Harvard, Cambridge establish Joint Center for History and Economics
Crossing academic disciplines and the Atlantic Ocean, the Harvard University Faculty of Arts and Sciences (FAS) and King’s College, Cambridge, have established the Joint Center for History and Economics (JCHE). The JCHE will facilitate and encourage interdisciplinary research and learning in the social sciences and the humanities.
The Centre for History and Economics was established at King’s College in 1991. With the creation of the counterpart center at Harvard, these two leading research institutions will have the opportunity to exchange ideas and engage in mutually beneficial scholarly collaboration.
“The Joint Center for History and Economics represents an exciting opportunity to explore the connections between the two academic disciplines, ” says Emma Rothschild, who co-founded the Centre at King’s College. The JCHE will make it possible for two world-renowned research institutions to engage in an exciting and productive relationship, and will provide a location for research students and leading scholars in the field to participate in a rigorous dialogue.
Rothschild, one of the leading historians of the Enlightenment, has been a visiting professor of history at Harvard since 2004, and will join the Harvard faculty as a professor of history in July 2007. Rothschild will serve as the founding director of the JCHE at Harvard (see professorship announcement, this page).
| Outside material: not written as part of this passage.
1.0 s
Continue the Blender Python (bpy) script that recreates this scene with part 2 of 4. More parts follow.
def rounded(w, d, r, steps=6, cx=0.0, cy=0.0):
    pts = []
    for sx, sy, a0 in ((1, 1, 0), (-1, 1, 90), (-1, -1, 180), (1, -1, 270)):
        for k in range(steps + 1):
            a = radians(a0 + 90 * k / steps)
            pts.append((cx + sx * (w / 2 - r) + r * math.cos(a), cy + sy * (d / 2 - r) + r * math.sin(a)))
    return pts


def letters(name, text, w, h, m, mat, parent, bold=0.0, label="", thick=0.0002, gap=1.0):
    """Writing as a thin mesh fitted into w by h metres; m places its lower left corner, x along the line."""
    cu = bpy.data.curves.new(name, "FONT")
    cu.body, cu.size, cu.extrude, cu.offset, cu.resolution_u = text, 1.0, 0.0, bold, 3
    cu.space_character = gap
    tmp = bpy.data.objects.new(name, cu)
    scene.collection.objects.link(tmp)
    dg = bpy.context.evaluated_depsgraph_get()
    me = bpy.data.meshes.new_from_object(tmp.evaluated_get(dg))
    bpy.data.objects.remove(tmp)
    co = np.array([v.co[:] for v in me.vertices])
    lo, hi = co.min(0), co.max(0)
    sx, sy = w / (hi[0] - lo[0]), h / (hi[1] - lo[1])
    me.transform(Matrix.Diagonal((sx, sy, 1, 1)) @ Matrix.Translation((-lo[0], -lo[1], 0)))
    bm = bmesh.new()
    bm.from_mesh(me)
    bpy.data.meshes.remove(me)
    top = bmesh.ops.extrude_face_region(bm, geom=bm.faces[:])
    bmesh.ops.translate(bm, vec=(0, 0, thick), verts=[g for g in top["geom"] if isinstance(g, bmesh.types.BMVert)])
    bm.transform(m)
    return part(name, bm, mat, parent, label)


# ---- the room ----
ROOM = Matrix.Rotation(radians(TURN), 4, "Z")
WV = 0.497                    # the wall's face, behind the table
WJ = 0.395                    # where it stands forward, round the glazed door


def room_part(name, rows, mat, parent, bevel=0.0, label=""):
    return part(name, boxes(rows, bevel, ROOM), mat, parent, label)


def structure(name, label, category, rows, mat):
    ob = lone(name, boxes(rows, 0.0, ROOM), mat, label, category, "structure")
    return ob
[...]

The JCHE will undertake substantial research projects focused on academic concerns within history and economics, including the history of economic and social thought, the application of economic concepts to historical problems, and the use of historical insights in economic analysis. The collaboration will also result in workshops, seminars, and exchanges of faculty and graduate students.
The Faculty of Arts and Sciences at Harvard University and the Centre for History and Economics at King’s College have previously participated in cooperative research programs and academic exchanges. Since 2004, they have collaborated on the research project “Exchanges of Economic and Political Ideas since 1760,” supported by a grant from the Andrew W. Mellon Foundation. This project is focused on political, economic, and social connections across national borders, and is concerned both with Atlantic history and with the history of Southeast Asia and the Indian Ocean.
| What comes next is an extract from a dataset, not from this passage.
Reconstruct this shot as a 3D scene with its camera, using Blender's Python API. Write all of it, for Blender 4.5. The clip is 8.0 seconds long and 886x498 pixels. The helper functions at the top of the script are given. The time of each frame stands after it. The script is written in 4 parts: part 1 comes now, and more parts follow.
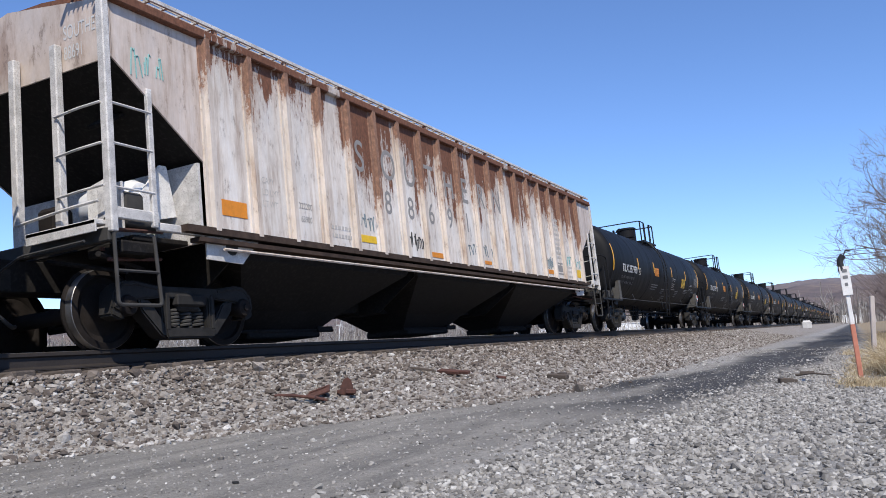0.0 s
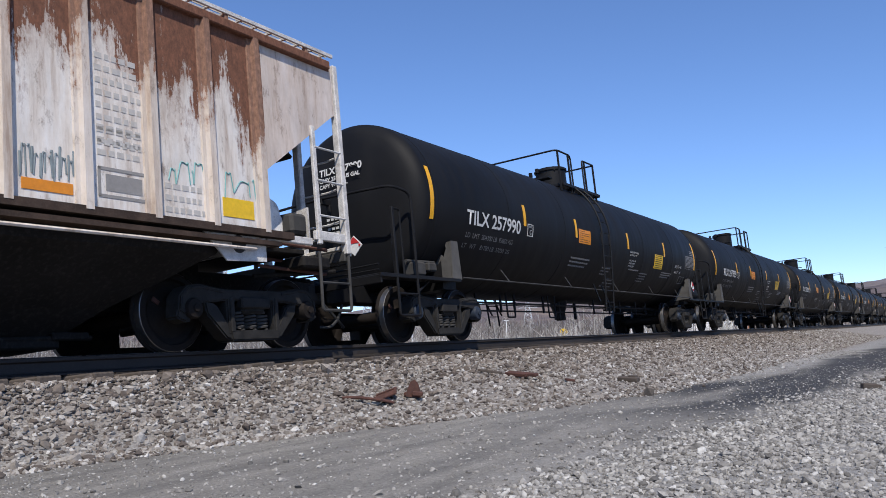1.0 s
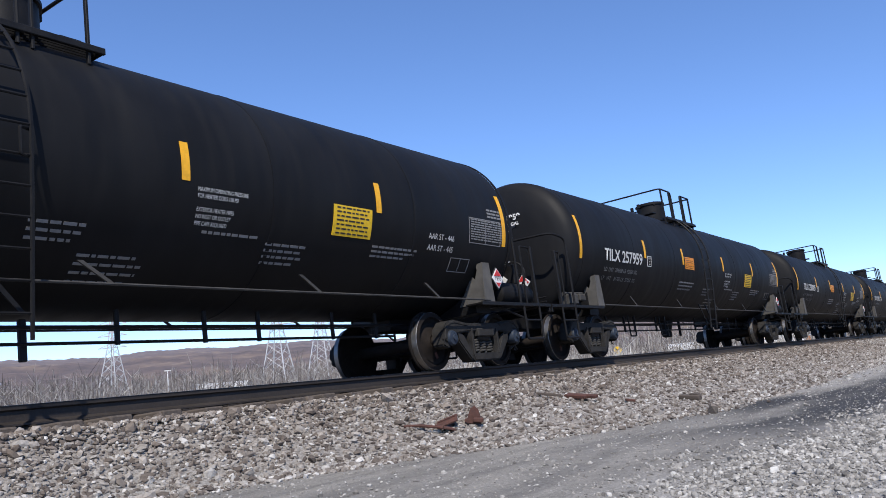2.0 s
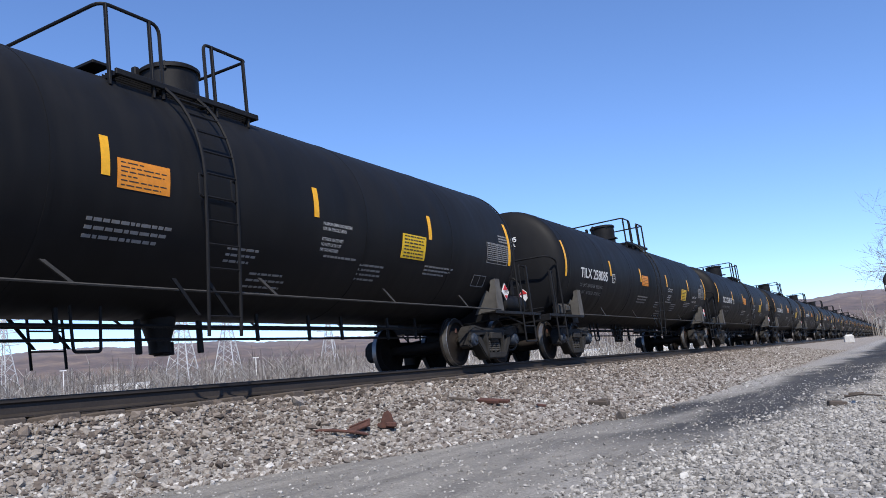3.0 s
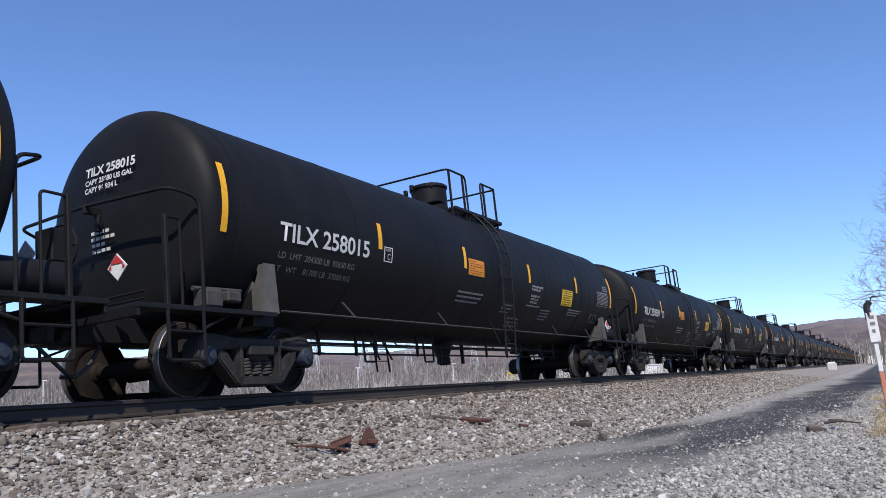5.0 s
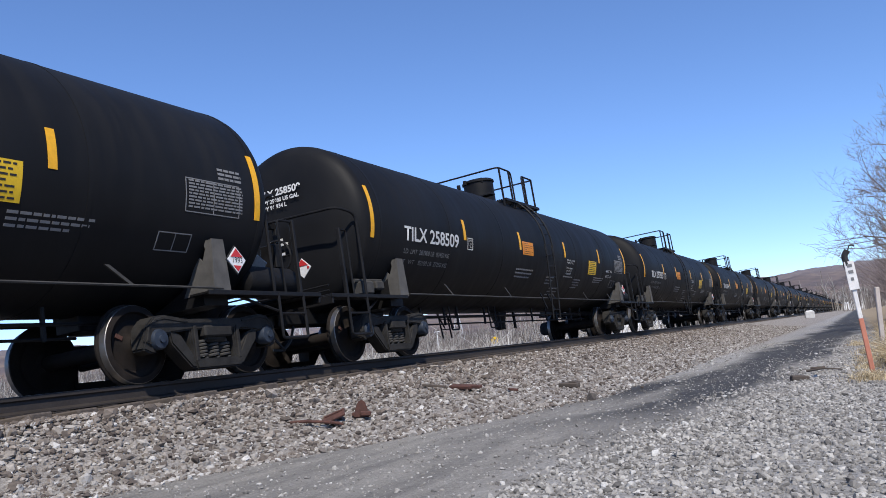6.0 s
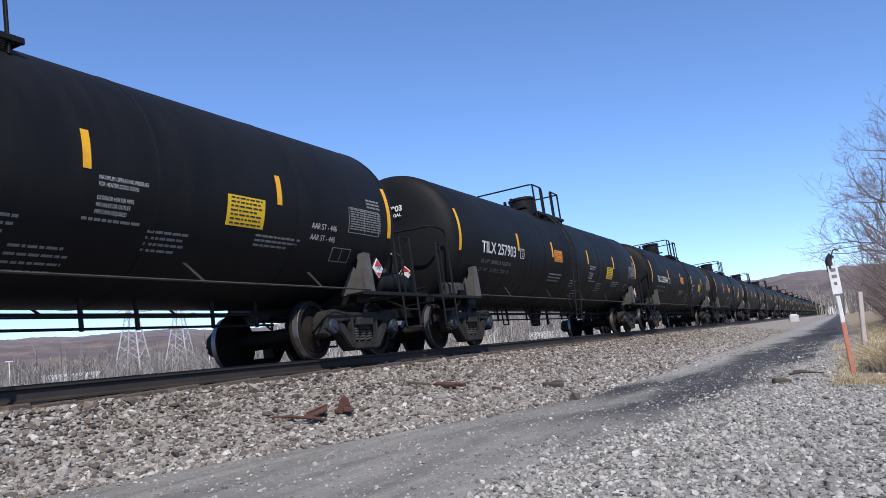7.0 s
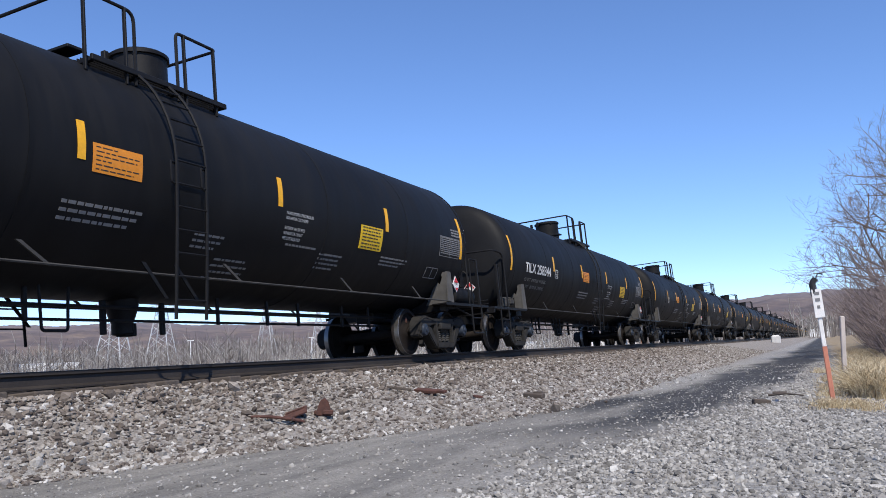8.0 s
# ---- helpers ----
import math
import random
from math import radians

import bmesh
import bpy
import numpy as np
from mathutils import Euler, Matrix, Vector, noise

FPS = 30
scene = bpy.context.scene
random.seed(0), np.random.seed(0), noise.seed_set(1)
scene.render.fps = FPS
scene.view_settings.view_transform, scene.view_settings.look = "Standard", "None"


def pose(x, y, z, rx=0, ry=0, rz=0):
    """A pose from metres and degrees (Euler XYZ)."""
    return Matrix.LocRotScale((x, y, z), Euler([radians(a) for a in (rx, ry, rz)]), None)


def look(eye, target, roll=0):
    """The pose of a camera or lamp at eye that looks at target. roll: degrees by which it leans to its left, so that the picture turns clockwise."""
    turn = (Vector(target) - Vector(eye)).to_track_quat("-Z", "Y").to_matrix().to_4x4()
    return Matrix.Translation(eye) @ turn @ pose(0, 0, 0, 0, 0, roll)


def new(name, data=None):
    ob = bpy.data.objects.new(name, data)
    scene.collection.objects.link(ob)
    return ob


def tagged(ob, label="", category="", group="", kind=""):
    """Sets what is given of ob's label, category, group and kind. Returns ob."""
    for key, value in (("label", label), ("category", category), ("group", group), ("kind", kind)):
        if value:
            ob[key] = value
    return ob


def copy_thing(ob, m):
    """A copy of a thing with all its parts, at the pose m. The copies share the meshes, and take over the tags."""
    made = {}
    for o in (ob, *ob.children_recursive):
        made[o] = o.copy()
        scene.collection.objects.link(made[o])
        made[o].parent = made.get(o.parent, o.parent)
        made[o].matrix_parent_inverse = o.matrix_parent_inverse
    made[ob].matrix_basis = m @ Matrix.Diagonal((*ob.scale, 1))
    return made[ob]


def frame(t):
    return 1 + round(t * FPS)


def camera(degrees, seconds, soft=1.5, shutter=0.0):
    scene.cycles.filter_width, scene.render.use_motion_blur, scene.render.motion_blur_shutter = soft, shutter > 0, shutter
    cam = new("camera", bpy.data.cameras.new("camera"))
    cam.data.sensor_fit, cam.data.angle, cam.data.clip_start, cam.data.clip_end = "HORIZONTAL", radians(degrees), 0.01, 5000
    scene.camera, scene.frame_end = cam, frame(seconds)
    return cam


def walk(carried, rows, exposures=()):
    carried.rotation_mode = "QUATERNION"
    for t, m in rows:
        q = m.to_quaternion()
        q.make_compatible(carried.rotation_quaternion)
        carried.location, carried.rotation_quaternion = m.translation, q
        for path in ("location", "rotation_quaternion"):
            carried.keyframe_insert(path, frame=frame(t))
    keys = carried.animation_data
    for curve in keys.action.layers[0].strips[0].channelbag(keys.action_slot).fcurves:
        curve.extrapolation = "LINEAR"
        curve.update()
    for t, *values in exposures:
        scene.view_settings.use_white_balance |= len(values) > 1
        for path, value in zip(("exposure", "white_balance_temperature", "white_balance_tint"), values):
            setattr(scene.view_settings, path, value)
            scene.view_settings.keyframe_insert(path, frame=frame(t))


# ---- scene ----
cam = camera(56.32, 8.0, soft=0.9)
EYE_Z = 0.75
CAMERA_ROWS = [
    (0, 26.44, 6.38, 2.77, 0.017, 0.022, -0.071), (0.5, 26.63, 6.33, 2.87, 0.026, 0.015, -0.070),
    (1, 31.45, 6.55, 2.62, 0.072, 0.074, -0.034), (1.2, 33.18, 7.29, 3.40, 0.094, -0.032, -0.002),
    (2.3, 35.07, 8.60, 4.79, 0.008, 0.016, -0.001), (2.5, 32.86, 9.32, 4.58, -0.020, 0.082, -0.027),
    (3, 28.83, 8.12, 4.17, -0.029, 0.017, 0.012), (3.5, 28.46, 8.30, 3.21, -0.025, 0.019, -0.001),
    (4, 28.32, 8.81, 2.86, -0.011, -0.016, 0.008), (5.3, 27.42, 9.31, 2.78, -0.002, 0.001, 0.001),
    (5.5, 27.01, 9.15, 2.57, -0.026, 0.002, 0.039), (6, 26.71, 7.06, 5.96, -0.030, -0.052, 0.018),
    (6.5, 26.58, 6.69, 5.82, -0.019, -0.059, 0.017), (7, 25.76, 6.81, 5.04, -0.017, -0.027, 0.014),
    (7.5, 25.74, 7.01, 3.81, -0.019, -0.033, 0.026), (8, 24.57, 7.14, 2.57, -0.020, -0.021, 0.021)]
walk(cam, [(t, pose(x, y, EYE_Z + z, 90 + p, r, w)) for t, w, p, r, x, y, z in CAMERA_ROWS],
     exposures=((0.0, 0.0), (0.5, 0.0), (1.0, -0.13), (1.2, -0.12), (2.3, 0.18), (2.5, 0.2), (3.0, 0.12), (4.0, 0.04), (6.0, 0.0), (8.0, 0.04)))

# ---- light: spring sun from behind the camera, clear sky ----
SUN = Vector((0.80, -1.0, 1.55)).normalized()
world = bpy.data.worlds.new("sky")
scene.world = world
world.use_nodes = True
wn = world.node_tree.nodes
sky = wn.new("ShaderNodeTexSky")
sky.sky_type, sky.sun_disc = "NISHITA", False
sky.sun_elevation, sky.sun_rotation = math.asin(SUN.z), math.atan2(SUN.x, SUN.y)
sky.air_density, sky.dust_density, sky.ozone_density, sky.altitude = 1.0, 0.0, 9.0, 1500
wn["Background"].inputs["Strength"].default_value = 0.18
haze = wn.new("ShaderNodeMix")
haze.data_type, haze.blend_type = "RGBA", "MULTIPLY"
haze.inputs[0].default_value, haze.inputs[7].default_value = 1.0, (1.045, 1.0, 1.045, 1)
world.node_tree.links.new(sky.outputs[0], haze.inputs[6])
world.node_tree.links.new(haze.outputs[2], wn["Background"].inputs[0])
sun = new("sun", bpy.data.lights.new("sun", "SUN"))
sun.data.energy, sun.data.angle, sun.data.color = 5.0, radians(0.5), (1.0, 0.935, 0.845)
sun.matrix_world = look(SUN * 100, (0, 0, 0))
scene.view_settings.exposure = 0.0

# ---- track frame: the rails are banked a little, away from the road ----
BANK = -3.5
TRACK_X, TRACK_Z = -7.841, 0.714
PITCH = 18.34          # tank car length over couplers


def track(y, x=0.0, z=0.0):
    return pose(TRACK_X, 0, TRACK_Z, 0, BANK, 0) @ pose(x, y, z)


# where the train stands along the track, second by second
SPEED = -14.604         # metres a second
RUN = [(k / 10, 51.37 + SPEED * k / 10) for k in range(0, 81, 2)]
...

Recent research projects at King’s College include “Globalization in Historical Perspective,” “The Rise and Fall of Historical Political Economy,” and “Religion and the Political Imagination,” which examines the historical foundations of political assumptions about universal secularization. Other research topics include global security across national borders, with a particular focus on the history of the United Nations.
The JCHE will be administered from both sides of the Atlantic. The overall direction of the JCHE will be determined by a joint management committee, and executive oversight committees in both Cambridge, England, and Cambridge, Mass. Each committee will have responsibility for initiation and guidance of the activities of its own center. The Web site for the JCHE will be hosted on the Web sites for King’s College and the Faculty of Arts and Sciences at Harvard University.